You are right in that by doing this the rating of the bug is going to be lower and that by adding more details to the bug later on will not increase the rating (something for us to consider). However, making updates to your reports is still welcomed since when someone will get to look at it, there will be as much information in there as possible.

Thomas already described some of the improvements we are adding to the bug reporting tool and rest assured that we will continue improving on our handling of all incoming reports for the future as well (keep an eye on this space for when we announce more details about our crash analysis tool, for example, that will be pretty awesome)

One thing I’ve found useful is, when you find a bug, to create a new empty project and attempt to reproduce it in the most minimal way possible. The reason for this is twofold:

1.) You may, in fact, find that you did something wrong and it is not a bug at all. This happens to me a lot.
2.) Once you have a small repro case, you can attach the whole project to the bug report and it will significantly reduce both the time and bandwidth it takes to send the report, and gives the Unity team a nice small package without all the cruft of your whole game project.

Nice post.

Unfortunately (for our team), the response from QA regarding most of the bugs i have submitted lately are pretty poor (i believe i provide enough information in the description, as always).

Most of the issues i raised did not receive any response. I recall things to be different a while ago. Perhaps it has to do with the current release phases and what not.

A few years ago I sent a bug report for a problem that was only reproducible on an Intel GFX chip that Unity had already said would be unsupported in the next release (3 – 3.5 – 4, I can’t remember which it was) and they not only reproduced the bug but fixed it in time for the text minor release less than 7 days later.

From that moment on as soon as I saw a bug I thought could be in the engine or editor I’d spend 15 mins trying to create the smallest project to show it in effect to submit a bug report on.

By acting fast and taking the time to fix a bug that was only ever going to effect a small portion of their developers and their final customers they turned me into an unofficial part of the QA team :)

Those bug reports really to get acted upon people.

I always try my best for bug reports, to help the recipient save time, but also to make sure I know how to reproduce the problem exactly with an example as solid proof. By doing that, I also make sure I’m not just misusing the software, sometimes I learn that it was my mistake, just by writing the description. Time and effort saved for everyone!

The only bug report I filled for Unity was a 5 I guess, from what you say in this post, and I got an answer only 24h later. It said the bug is real but low priority.

Very interesting.

I wonder if you can give a bit more information to get a 5 point rating to the bug report (when is the description good and when is it enough to submit a small test project).

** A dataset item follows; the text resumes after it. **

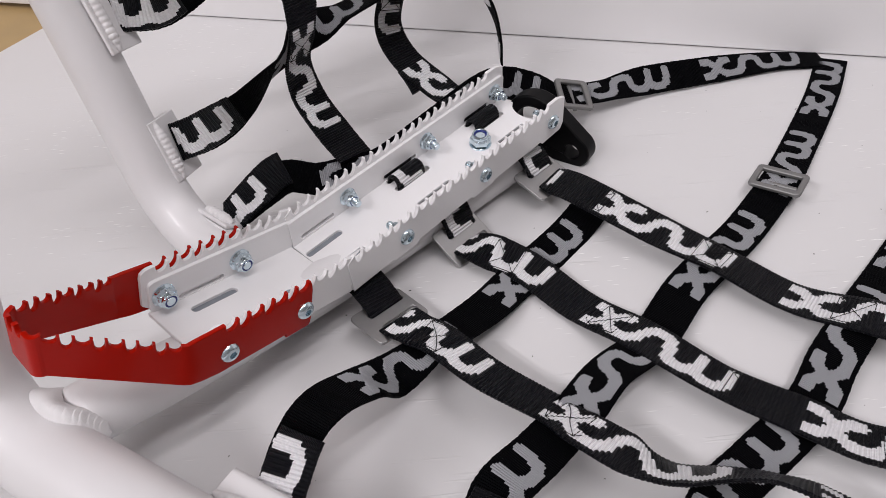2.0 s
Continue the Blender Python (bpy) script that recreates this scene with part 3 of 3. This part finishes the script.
def mark_meshes(rb, side, first, thick=1.5, u0=2.0, u1=None, lift=0.0, stray=0.0, ribbed=True, period=PERIOD, shift=0.0):
    """The woven marks, rib by rib, on the face (side 1) or the reverse (side -1) of the strap: one mesh a mark."""
    u1 = rb.total - 2 if u1 is None else u1
    h = thick / 2 + lift
    rib = COARSE if ribbed else FINE
    starts = first
    if isinstance(first, (int, float)):
        back = first - period * math.ceil((first + period) / period)
        starts = [back + period * k for k in range(int((u1 - back) / period) + 1)]
    for start in starts:
        start = round(start / rib) * rib
        verts, uvs, faces, seen = [], [], [], {}

        def corner(iu, iv):
            if (iu, iv) not in seen:
                u, v = start + iu * rib / 2, iv * PICK
                seen[iu, iv] = len(verts)
                drift = stray * (max(0.0, u - u0) / (u1 - u0)) ** 1.5
                verts.append(rb.at(u, v + drift + shift, side * (h + 0.5 * abs(drift) + (0.7 if iu % 2 else 0.05))))
                uvs.append((u / 1000, v / 1000))
            return seen[iu, iv]

        for k, spans in enumerate(MARK_RIBS[rib]):
            u = start + k * rib
            if u < u0 or u + rib > u1:
                continue
            for a, b in spans:
                for iv in range(round(a / PICK), round(b / PICK)):
                    for iu in (2 * k, 2 * k + 1):
                        f = [corner(iu, iv), corner(iu + 1, iv), corner(iu + 1, iv + 1), corner(iu, iv + 1)]
                        faces.append(f if side > 0 else f[::-1])
        if faces:
            me = bpy.data.meshes.new("woven_mark")
            me.from_pydata(verts, [], faces)
            uv_layer(me, uvs)
            me.update()
            yield me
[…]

I’m asking because I’ve got some tickets (with descriptions and test projects), but I get hardly feedback to them (mostly being in a monologue). Don’t understand me wrong: I think the QA process has improved a lot from you guys in the last 1-2 years, but I find it hard to understand when a ticket is helping you to find the bug and when not.

I want to produce quality bug tickets, so you have an easier time to find the problem and solve it (which would make me happy, ’cause they are affecting me and my project). If I create a bug report and invest time into it, it’s a bit frustrating to see some of my tickets going into the void (or at least it seems to me).